> TASK DETAILS: Copy out the entries in full and with complete accuracy; pictures are excluded.
## Start RECORD EXTRACTS
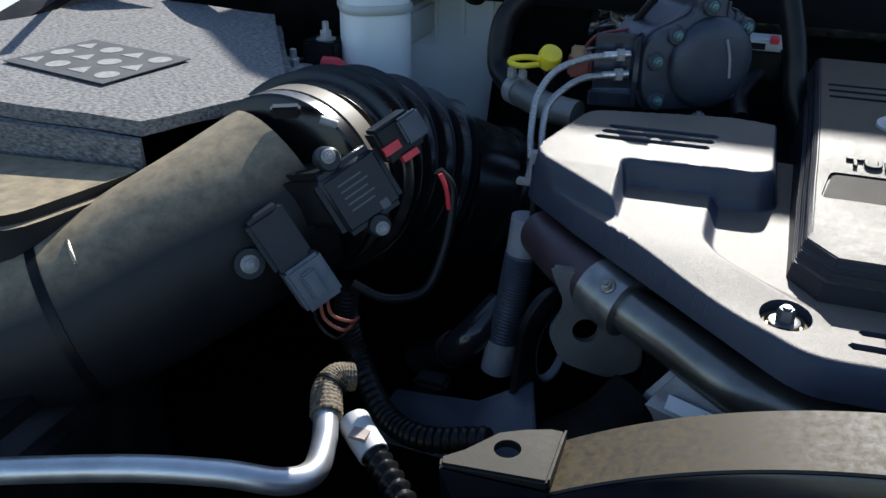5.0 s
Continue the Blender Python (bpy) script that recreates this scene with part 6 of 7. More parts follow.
def air_intake():
    t = thing("air_intake_duct", (-1.1, 0.6, 0.9), "black plastic air intake duct with sensors and bellows", "air intake")
    ax = [(-1.40, 0.29, 1.12), (-1.339, 0.311, 1.115), (-1.27, 0.43, 1.105), (-1.185, 0.505, 1.128), (-1.108, 0.583, 1.172), (-1.066, 0.655, 1.200)]
    part("duct", Solid().sweep(ax, lambda s: 0.073 + 0.013 * s, 40, 8), M_DUCT, t)
    part("seam", Solid().sweep([(-1.196, 0.4945, 1.1235), (-1.190, 0.5000, 1.1258)], 0.0815, 48, 2), M_BLACK, t, "moulded seam round the duct")
    part("wire_clip", Solid().sweep([(-1.150, 0.470, 1.196), (-1.162, 0.478, 1.206), (-1.178, 0.492, 1.207), (-1.200, 0.500, 1.203)], 0.0016, 8, 6), M_STEEL, t, "thin steel spring clip")
    d = Vector((0.06, 1.0, -0.06)).normalized()
    o = Vector((-1.062, 0.652, 1.203))
    part("clamp", Solid().lathe([(0.088, -0.004), (0.092, -0.002), (0.092, 0.013), (0.0895, 0.015)], o, d, 56), M_BELLOWS, t, "black plastic clamp band")
    part("clamp_screw", Solid().box(-0.013, 0.013, -0.007, 0.007, 0, 0.010, Matrix.Translation(o + d * 0.007 + Vector((0.02, -0.03, 0.082))) @ Matrix.Rotation(0.5, 4, "Z")).bevel(0.002), M_BLACK, t)
    part("clamp_pin", Solid().cyl(o + d * 0.012 + Vector((0.045, -0.02, 0.078)), o + d * 0.018 + Vector((0.058, -0.02, 0.073)), 0.004, n=12), M_LEAD, t)
    part("cuff", Solid().lathe([(0.086, 0.016), (0.092, 0.018), (0.092, 0.042), (0.088, 0.046)], o, d, 56), mat("tan_cuff", (0.075, 0.062, 0.042), (0.11, 0.092, 0.066), rough=0.55, scale=20, spec=0.3), t, "tan rubber cuff")
    # bellows: rounded ridges along a bending axis
    path = spline([o + d * 0.044, (-1.063, 0.745, 1.190), (-1.048, 0.800, 1.170), (-1.020, 0.845, 1.142), (-0.985, 0.880, 1.115)], 130)

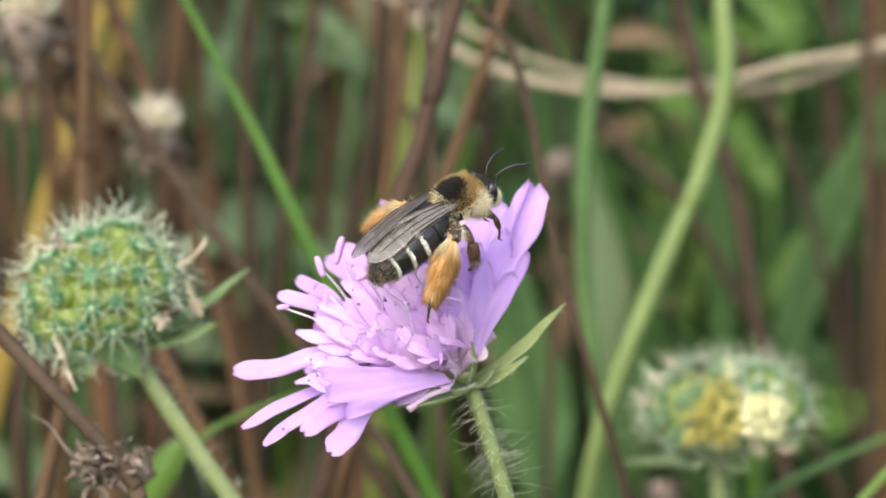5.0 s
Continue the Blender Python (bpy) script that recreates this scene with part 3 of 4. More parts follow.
        if i >= 4:
            h = []
            for _ in range(300):
                a = random.uniform(0, 2 * math.pi)
                u = random.uniform(cuts[i], min(cuts[i + 1], 0.97))
                r = body(u) * (1 if u < 0.95 else 0.7)
                p = start + axis * (7.35 * u) + V(0, math.cos(a) * r, math.sin(a) * r * 0.88 - 0.42 * u * u)
                h.append((p, axis * 1.1 + V(0, math.cos(a), math.sin(a)) * 0.6, random.uniform(0.25, 0.6)))
            part("fur", hairs(h, 0.016, 0.15), M_FRINGE, ring, "brownish tail fringe")
    # wings folded over the back
    wing(bee, "wing", (-0.3, -1.35, 0.95), (-9.0, -0.45, 0.75), 2.6, 0.65)
    wing(bee, "wing", (-0.3, 1.25, 1.05), (-9.6, 0.75, 0.9), 2.8, 0.6)
    wing(bee, "hind_wing", (-0.9, -1.4, 0.6), (-6.8, -0.9, 0.5), 1.6, 0.5)
    wing(bee, "hind_wing", (-0.9, 1.4, 0.6), (-6.6, 1.1, 0.45), 1.7, 0.45)
    # legs; the y side is the bee's left
    right, left = hind_leg(bee, -1), hind_leg(bee, 1)
    middle = leg(bee, "middle_leg", ((-0.9, -1.2, -1.4), (-1.8, -2.5, -1.8), (-2.8, -2.8, -2.9), (-3.6, -2.5, -3.2)), (0.3, 0.4, 0.12), "reddish brown middle leg", M_POLLEN)
    leg(bee, "middle_leg", ((-0.4, 1.2, -1.3), (-0.6, 3.0, -2.0), (-1.2, 3.6, -4.2), (-0.8, 3.8, -5.6)), (0.26, 0.24, 0.11), "dark middle leg")
    leg(bee, "front_leg", ((1.0, -1.0, -1.4), (1.6, -1.9, -2.1), (1.6, -1.9, -3.2), (1.2, -1.9, -4.0)), (0.24, 0.2, 0.1), "dark front leg")
    leg(bee, "front_leg", ((1.0, 1.0, -1.4), (1.9, 1.9, -2.3), (2.3, 1.9, -3.8), (2.4, 1.8, -4.8)), (0.24, 0.2, 0.1), "dark front leg")
    return bee, right, left, middle


# ---- the seed heads ----
def achene_meshes():
    body = joined(blob((0, 0, -0.1), (1.16, 1.16, 0.8), None, 10, 16, 0.04))
    crown = [blob((0, 0, 0.68), (0.56, 0.56, 0.24), None, 6, 14, 0.15)]
    for k in range(12):
        a = k * 0.5236
        o = V(math.cos(a), math.sin(a), 0)
        crown.append(tube([o * 0.3 + V(0, 0, 0.84), o * 0.7 + V(0, 0, 0.86), o * (0.95 + 0.2 * (k % 3)) + V(0, 0, 0.74)], lambda t: 0.14 - 0.125 * t, 5, 4))
    bristles = []
    for k in range(7):
        a = k * 0.8976 + 0.1
        o = V(math.cos(a), math.sin(a), 0)
        L = 2.55 + 0.5 * math.sin(k * 2.3)
        bristles.append(tube([o * 0.3 + V(0, 0, 1.05), o * 0.85 + V(0, 0, 1.35), o * (0.78 * L) + V(0, 0, 1.0 + 0.62 * L)], lambda t: 0.042 - 0.033 * t, 4, 6))
    down = []
    for k in range(50):
        b, a = random.uniform(0, 6.283), random.uniform(0.3, 1.35)
        d = V(math.cos(b) * math.sin(a), math.sin(b) * math.sin(a), math.cos(a))
        down.append((V(d[0] * 1.2, d[1] * 1.2, 0.1 + d[2] * 0.88), d, random.uniform(0.2, 0.5)))
    dot = joined(blob((0, 0, 0.95), (0.19, 0.19, 0.13), None, 6, 10))
    return mesh("down", hairs(down, 0.014, 0.3), M_HAIR), mesh("achene_eye", dot, M_EYEDOT), mesh("achene", body, M_ACHENE), mesh("crown", joined(*crown), M_CROWN), mesh("bristles", joined(*bristles), M_BRISTLE)


DOWN, EYEDOT, ACHENE, CROWN, BRISTLES = achene_meshes()


def achenes(head, centre, axis, size, count, reach, seed, grow=1.0, dots=True):
    rnd = random.Random(seed)
    turn = V(axis).to_track_quat("Z", "Y").to_matrix()
    for i in range(count):
        a = i * 2.39996
        polar = math.acos(1 - (1 - math.cos(radians(reach))) * (i + 0.5) / count)
        d = (V(math.sin(polar) * math.cos(a), math.sin(polar) * math.sin(a), math.cos(polar)) + V([rnd.uniform(-0.075, 0.075) for _ in range(3)])).normalized()
        p = V(centre) + turn @ V(d[0] * size[0], d[1] * size[1], d[2] * size[2])
        way = turn @ (d + V([rnd.uniform(-0.1, 0.1) for _ in range(3)]))
        m = aim(p, way, rnd.uniform(0, 6), grow * rnd.uniform(0.88, 1.1))
        ac = part("achene", ACHENE, None, head, at=m)
        part("crown", CROWN, None, ac)
        part("down", DOWN, None, ac)
        part("bristles", BRISTLES, None, ac)
        if dots and i % 5 < 3:
            part("eye_dot", EYEDOT, None, ac)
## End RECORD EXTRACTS
> REPLY TO THE EXERCISE:
5.0 s
Continue the Blender Python (bpy) script that recreates this scene with part 6 of 7. More parts follow.
def air_intake():
    t = thing("air_intake_duct", (-1.1, 0.6, 0.9), "black plastic air intake duct with sensors and bellows", "air intake")
    ax = [(-1.40, 0.29, 1.12), (-1.339, 0.311, 1.115), (-1.27, 0.43, 1.105), (-1.185, 0.505, 1.128), (-1.108, 0.583, 1.172), (-1.066, 0.655, 1.200)]
    part("duct", Solid().sweep(ax, lambda s: 0.073 + 0.013 * s, 40, 8), M_DUCT, t)
    part("seam", Solid().sweep([(-1.196, 0.4945, 1.1235), (-1.190, 0.5000, 1.1258)], 0.0815, 48, 2), M_BLACK, t, "moulded seam round the duct")
    part("wire_clip", Solid().sweep([(-1.150, 0.470, 1.196), (-1.162, 0.478, 1.206), (-1.178, 0.492, 1.207), (-1.200, 0.500, 1.203)], 0.0016, 8, 6), M_STEEL, t, "thin steel spring clip")
    d = Vector((0.06, 1.0, -0.06)).normalized()
    o = Vector((-1.062, 0.652, 1.203))
    part("clamp", Solid().lathe([(0.088, -0.004), (0.092, -0.002), (0.092, 0.013), (0.0895, 0.015)], o, d, 56), M_BELLOWS, t, "black plastic clamp band")
    part("clamp_screw", Solid().box(-0.013, 0.013, -0.007, 0.007, 0, 0.010, Matrix.Translation(o + d * 0.007 + Vector((0.02, -0.03, 0.082))) @ Matrix.Rotation(0.5, 4, "Z")).bevel(0.002), M_BLACK, t)
    part("clamp_pin", Solid().cyl(o + d * 0.012 + Vector((0.045, -0.02, 0.078)), o + d * 0.018 + Vector((0.058, -0.02, 0.073)), 0.004, n=12), M_LEAD, t)
    part("cuff", Solid().lathe([(0.086, 0.016), (0.092, 0.018), (0.092, 0.042), (0.088, 0.046)], o, d, 56), mat("tan_cuff", (0.075, 0.062, 0.042), (0.11, 0.092, 0.066), rough=0.55, scale=20, spec=0.3), t, "tan rubber cuff")
    # bellows: rounded ridges along a bending axis
    path = spline([o + d * 0.044, (-1.063, 0.745, 1.190), (-1.048, 0.800, 1.170), (-1.020, 0.845, 1.142), (-0.985, 0.880, 1.115)], 130)

5.0 s
Continue the Blender Python (bpy) script that recreates this scene with part 3 of 4. More parts follow.
        if i >= 4:
            h = []
            for _ in range(300):
                a = random.uniform(0, 2 * math.pi)
                u = random.uniform(cuts[i], min(cuts[i + 1], 0.97))
                r = body(u) * (1 if u < 0.95 else 0.7)
                p = start + axis * (7.35 * u) + V(0, math.cos(a) * r, math.sin(a) * r * 0.88 - 0.42 * u * u)
                h.append((p, axis * 1.1 + V(0, math.cos(a), math.sin(a)) * 0.6, random.uniform(0.25, 0.6)))
            part("fur", hairs(h, 0.016, 0.15), M_FRINGE, ring, "brownish tail fringe")
    # wings folded over the back
    wing(bee, "wing", (-0.3, -1.35, 0.95), (-9.0, -0.45, 0.75), 2.6, 0.65)
    wing(bee, "wing", (-0.3, 1.25, 1.05), (-9.6, 0.75, 0.9), 2.8, 0.6)
    wing(bee, "hind_wing", (-0.9, -1.4, 0.6), (-6.8, -0.9, 0.5), 1.6, 0.5)
    wing(bee, "hind_wing", (-0.9, 1.4, 0.6), (-6.6, 1.1, 0.45), 1.7, 0.45)
    # legs; the y side is the bee's left
    right, left = hind_leg(bee, -1), hind_leg(bee, 1)
    middle = leg(bee, "middle_leg", ((-0.9, -1.2, -1.4), (-1.8, -2.5, -1.8), (-2.8, -2.8, -2.9), (-3.6, -2.5, -3.2)), (0.3, 0.4, 0.12), "reddish brown middle leg", M_POLLEN)
    leg(bee, "middle_leg", ((-0.4, 1.2, -1.3), (-0.6, 3.0, -2.0), (-1.2, 3.6, -4.2), (-0.8, 3.8, -5.6)), (0.26, 0.24, 0.11), "dark middle leg")
    leg(bee, "front_leg", ((1.0, -1.0, -1.4), (1.6, -1.9, -2.1), (1.6, -1.9, -3.2), (1.2, -1.9, -4.0)), (0.24, 0.2, 0.1), "dark front leg")
    leg(bee, "front_leg", ((1.0, 1.0, -1.4), (1.9, 1.9, -2.3), (2.3, 1.9, -3.8), (2.4, 1.8, -4.8)), (0.24, 0.2, 0.1), "dark front leg")
    return bee, right, left, middle


# ---- the seed heads ----
def achene_meshes():
    body = joined(blob((0, 0, -0.1), (1.16, 1.16, 0.8), None, 10, 16, 0.04))
    crown = [blob((0, 0, 0.68), (0.56, 0.56, 0.24), None, 6, 14, 0.15)]
    for k in range(12):
        a = k * 0.5236
        o = V(math.cos(a), math.sin(a), 0)
        crown.append(tube([o * 0.3 + V(0, 0, 0.84), o * 0.7 + V(0, 0, 0.86), o * (0.95 + 0.2 * (k % 3)) + V(0, 0, 0.74)], lambda t: 0.14 - 0.125 * t, 5, 4))
    bristles = []
    for k in range(7):
        a = k * 0.8976 + 0.1
        o = V(math.cos(a), math.sin(a), 0)
        L = 2.55 + 0.5 * math.sin(k * 2.3)
        bristles.append(tube([o * 0.3 + V(0, 0, 1.05), o * 0.85 + V(0, 0, 1.35), o * (0.78 * L) + V(0, 0, 1.0 + 0.62 * L)], lambda t: 0.042 - 0.033 * t, 4, 6))
    down = []
    for k in range(50):
        b, a = random.uniform(0, 6.283), random.uniform(0.3, 1.35)
        d = V(math.cos(b) * math.sin(a), math.sin(b) * math.sin(a), math.cos(a))
        down.append((V(d[0] * 1.2, d[1] * 1.2, 0.1 + d[2] * 0.88), d, random.uniform(0.2, 0.5)))
    dot = joined(blob((0, 0, 0.95), (0.19, 0.19, 0.13), None, 6, 10))
    return mesh("down", hairs(down, 0.014, 0.3), M_HAIR), mesh("achene_eye", dot, M_EYEDOT), mesh("achene", body, M_ACHENE), mesh("crown", joined(*crown), M_CROWN), mesh("bristles", joined(*bristles), M_BRISTLE)


DOWN, EYEDOT, ACHENE, CROWN, BRISTLES = achene_meshes()


def achenes(head, centre, axis, size, count, reach, seed, grow=1.0, dots=True):
    rnd = random.Random(seed)
    turn = V(axis).to_track_quat("Z", "Y").to_matrix()
    for i in range(count):
        a = i * 2.39996
        polar = math.acos(1 - (1 - math.cos(radians(reach))) * (i + 0.5) / count)
        d = (V(math.sin(polar) * math.cos(a), math.sin(polar) * math.sin(a), math.cos(polar)) + V([rnd.uniform(-0.075, 0.075) for _ in range(3)])).normalized()
        p = V(centre) + turn @ V(d[0] * size[0], d[1] * size[1], d[2] * size[2])
        way = turn @ (d + V([rnd.uniform(-0.1, 0.1) for _ in range(3)]))
        m = aim(p, way, rnd.uniform(0, 6), grow * rnd.uniform(0.88, 1.1))
        ac = part("achene", ACHENE, None, head, at=m)
        part("crown", CROWN, None, ac)
        part("down", DOWN, None, ac)
        part("bristles", BRISTLES, None, ac)
        if dots and i % 5 < 3:
            part("eye_dot", EYEDOT, None, ac)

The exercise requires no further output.